+++ SOURCE DATA

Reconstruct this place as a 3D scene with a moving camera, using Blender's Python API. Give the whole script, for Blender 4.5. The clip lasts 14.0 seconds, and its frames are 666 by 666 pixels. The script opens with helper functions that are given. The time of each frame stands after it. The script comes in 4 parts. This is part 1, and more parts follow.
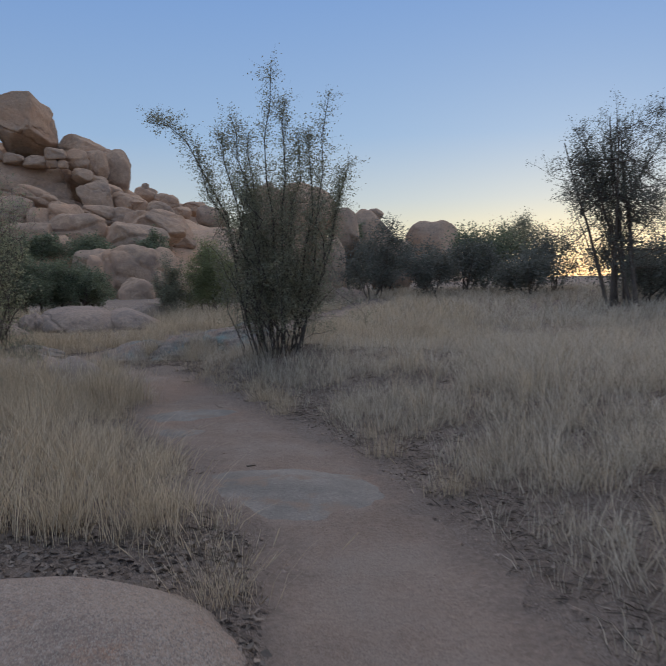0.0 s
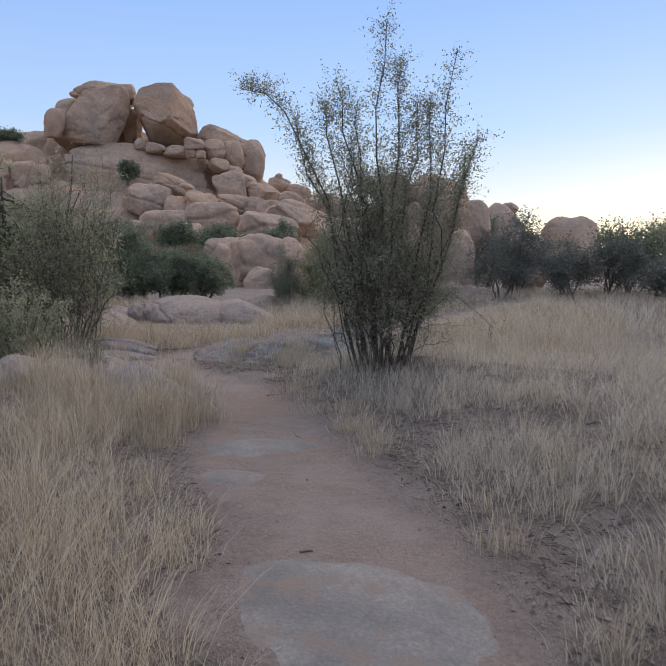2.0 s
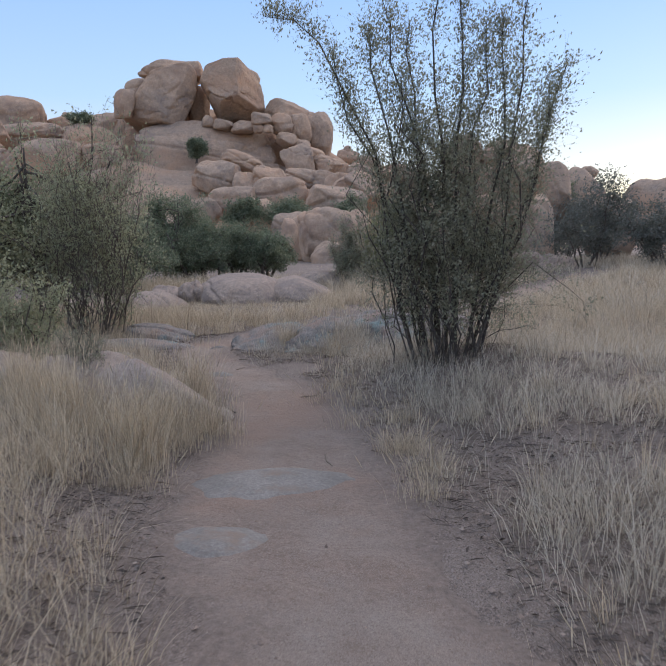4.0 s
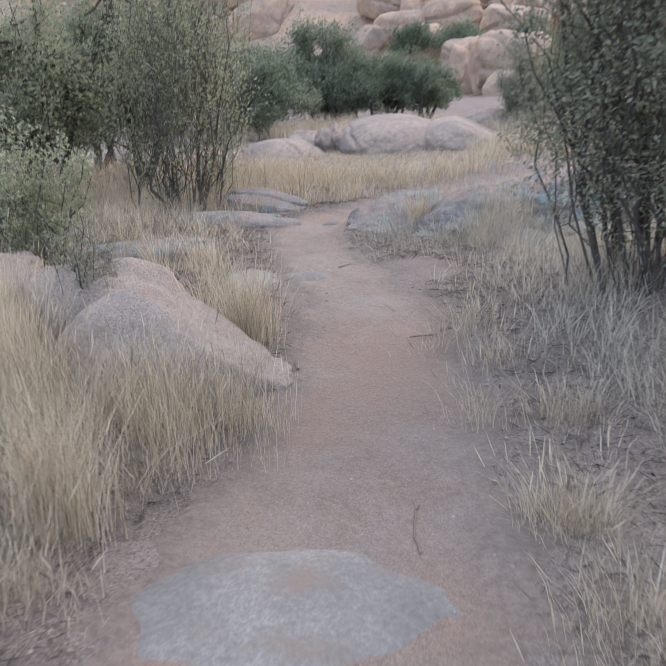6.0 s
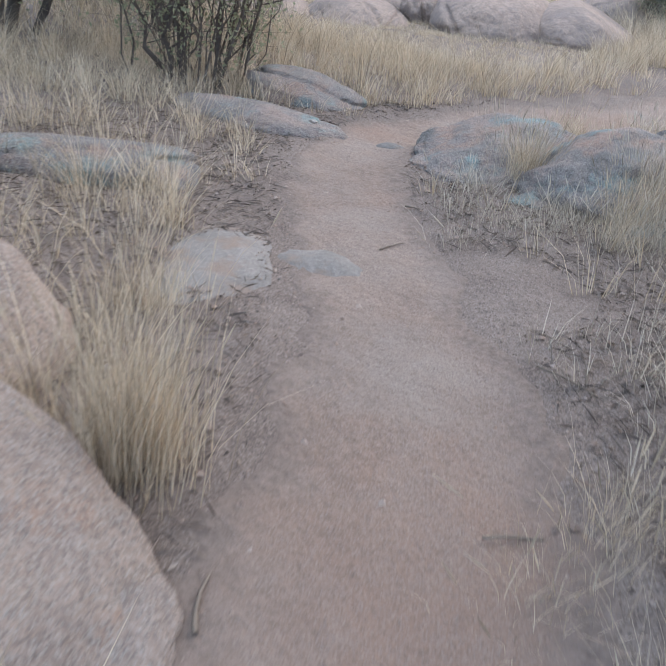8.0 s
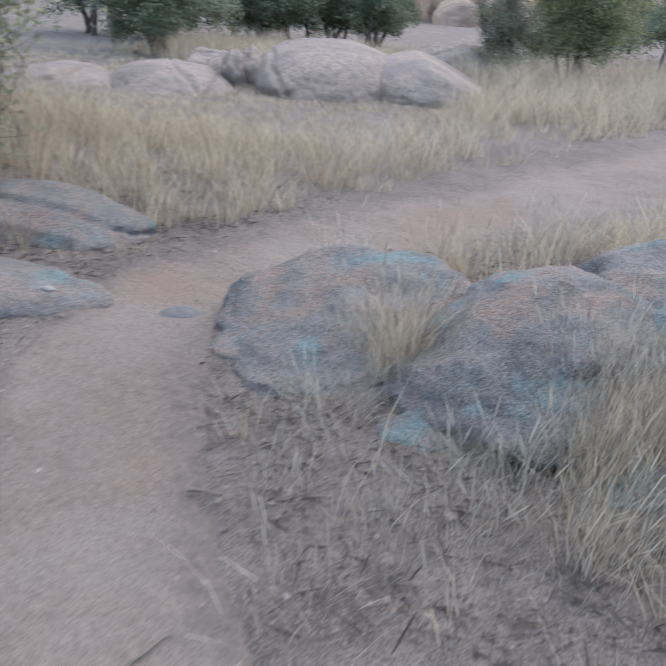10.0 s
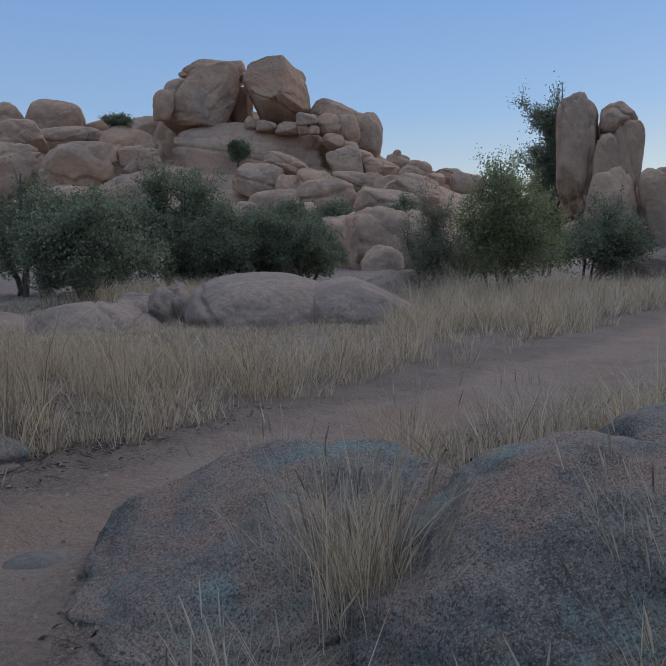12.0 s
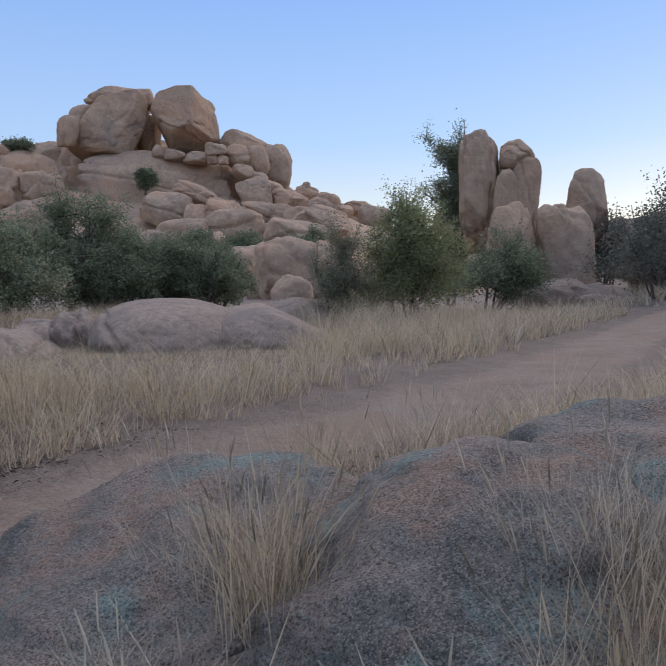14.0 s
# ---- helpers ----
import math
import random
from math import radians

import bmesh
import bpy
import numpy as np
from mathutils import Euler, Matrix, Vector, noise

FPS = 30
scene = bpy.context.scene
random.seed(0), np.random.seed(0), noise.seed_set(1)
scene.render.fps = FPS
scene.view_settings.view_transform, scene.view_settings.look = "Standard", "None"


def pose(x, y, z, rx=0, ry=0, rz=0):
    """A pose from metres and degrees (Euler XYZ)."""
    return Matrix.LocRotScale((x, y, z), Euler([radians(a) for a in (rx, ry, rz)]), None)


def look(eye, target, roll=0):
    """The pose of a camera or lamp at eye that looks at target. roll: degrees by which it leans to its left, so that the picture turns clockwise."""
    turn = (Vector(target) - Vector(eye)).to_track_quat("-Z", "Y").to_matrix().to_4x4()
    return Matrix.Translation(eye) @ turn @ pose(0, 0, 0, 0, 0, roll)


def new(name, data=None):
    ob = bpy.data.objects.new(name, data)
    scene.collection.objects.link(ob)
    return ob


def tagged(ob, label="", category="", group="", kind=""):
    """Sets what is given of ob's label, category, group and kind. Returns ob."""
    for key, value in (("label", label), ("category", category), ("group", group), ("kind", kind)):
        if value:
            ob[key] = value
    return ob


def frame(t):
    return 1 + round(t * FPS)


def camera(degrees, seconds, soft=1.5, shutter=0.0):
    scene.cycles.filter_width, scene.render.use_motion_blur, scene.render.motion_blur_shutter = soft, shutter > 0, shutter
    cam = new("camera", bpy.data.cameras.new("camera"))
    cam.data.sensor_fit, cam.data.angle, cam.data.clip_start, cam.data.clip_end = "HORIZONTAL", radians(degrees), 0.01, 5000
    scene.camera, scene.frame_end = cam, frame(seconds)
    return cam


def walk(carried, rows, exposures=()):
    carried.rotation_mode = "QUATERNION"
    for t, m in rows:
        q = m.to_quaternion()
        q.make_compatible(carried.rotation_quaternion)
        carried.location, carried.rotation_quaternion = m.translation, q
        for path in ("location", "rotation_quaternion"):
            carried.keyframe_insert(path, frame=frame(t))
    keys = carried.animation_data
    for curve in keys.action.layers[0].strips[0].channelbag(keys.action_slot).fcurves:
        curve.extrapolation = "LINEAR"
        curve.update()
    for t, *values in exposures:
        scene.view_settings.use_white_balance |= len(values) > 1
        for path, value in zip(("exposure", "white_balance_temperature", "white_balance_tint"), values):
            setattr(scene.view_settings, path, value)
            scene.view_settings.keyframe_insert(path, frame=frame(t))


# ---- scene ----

++++++

## STATED GOAL
All of the material above is to be copied exactly, except for its images.

## CORRECT RESPONSE
Reconstruct this place as a 3D scene with a moving camera, using Blender's Python API. Give the whole script, for Blender 4.5. The clip lasts 14.0 seconds, and its frames are 666 by 666 pixels. The script opens with helper functions that are given. The time of each frame stands after it. The script comes in 4 parts. This is part 1, and more parts follow.
0.0 s
2.0 s
4.0 s
6.0 s
8.0 s
10.0 s
12.0 s
14.0 s
# ---- helpers ----
import math
import random
from math import radians

import bmesh
import bpy
import numpy as np
from mathutils import Euler, Matrix, Vector, noise

FPS = 30
scene = bpy.context.scene
random.seed(0), np.random.seed(0), noise.seed_set(1)
scene.render.fps = FPS
scene.view_settings.view_transform, scene.view_settings.look = "Standard", "None"


def pose(x, y, z, rx=0, ry=0, rz=0):
    """A pose from metres and degrees (Euler XYZ)."""
    return Matrix.LocRotScale((x, y, z), Euler([radians(a) for a in (rx, ry, rz)]), None)


def look(eye, target, roll=0):
    """The pose of a camera or lamp at eye that looks at target. roll: degrees by which it leans to its left, so that the picture turns clockwise."""
    turn = (Vector(target) - Vector(eye)).to_track_quat("-Z", "Y").to_matrix().to_4x4()
    return Matrix.Translation(eye) @ turn @ pose(0, 0, 0, 0, 0, roll)


def new(name, data=None):
    ob = bpy.data.objects.new(name, data)
    scene.collection.objects.link(ob)
    return ob


def tagged(ob, label="", category="", group="", kind=""):
    """Sets what is given of ob's label, category, group and kind. Returns ob."""
    for key, value in (("label", label), ("category", category), ("group", group), ("kind", kind)):
        if value:
            ob[key] = value
    return ob


def frame(t):
    return 1 + round(t * FPS)


def camera(degrees, seconds, soft=1.5, shutter=0.0):
    scene.cycles.filter_width, scene.render.use_motion_blur, scene.render.motion_blur_shutter = soft, shutter > 0, shutter
    cam = new("camera", bpy.data.cameras.new("camera"))
    cam.data.sensor_fit, cam.data.angle, cam.data.clip_start, cam.data.clip_end = "HORIZONTAL", radians(degrees), 0.01, 5000
    scene.camera, scene.frame_end = cam, frame(seconds)
    return cam


def walk(carried, rows, exposures=()):
    carried.rotation_mode = "QUATERNION"
    for t, m in rows:
        q = m.to_quaternion()
        q.make_compatible(carried.rotation_quaternion)
        carried.location, carried.rotation_quaternion = m.translation, q
        for path in ("location", "rotation_quaternion"):
            carried.keyframe_insert(path, frame=frame(t))
    keys = carried.animation_data
    for curve in keys.action.layers[0].strips[0].channelbag(keys.action_slot).fcurves:
        curve.extrapolation = "LINEAR"
        curve.update()
    for t, *values in exposures:
        scene.view_settings.use_white_balance |= len(values) > 1
        for path, value in zip(("exposure", "white_balance_temperature", "white_balance_tint"), values):
            setattr(scene.view_settings, path, value)
            scene.view_settings.keyframe_insert(path, frame=frame(t))


# ---- scene ----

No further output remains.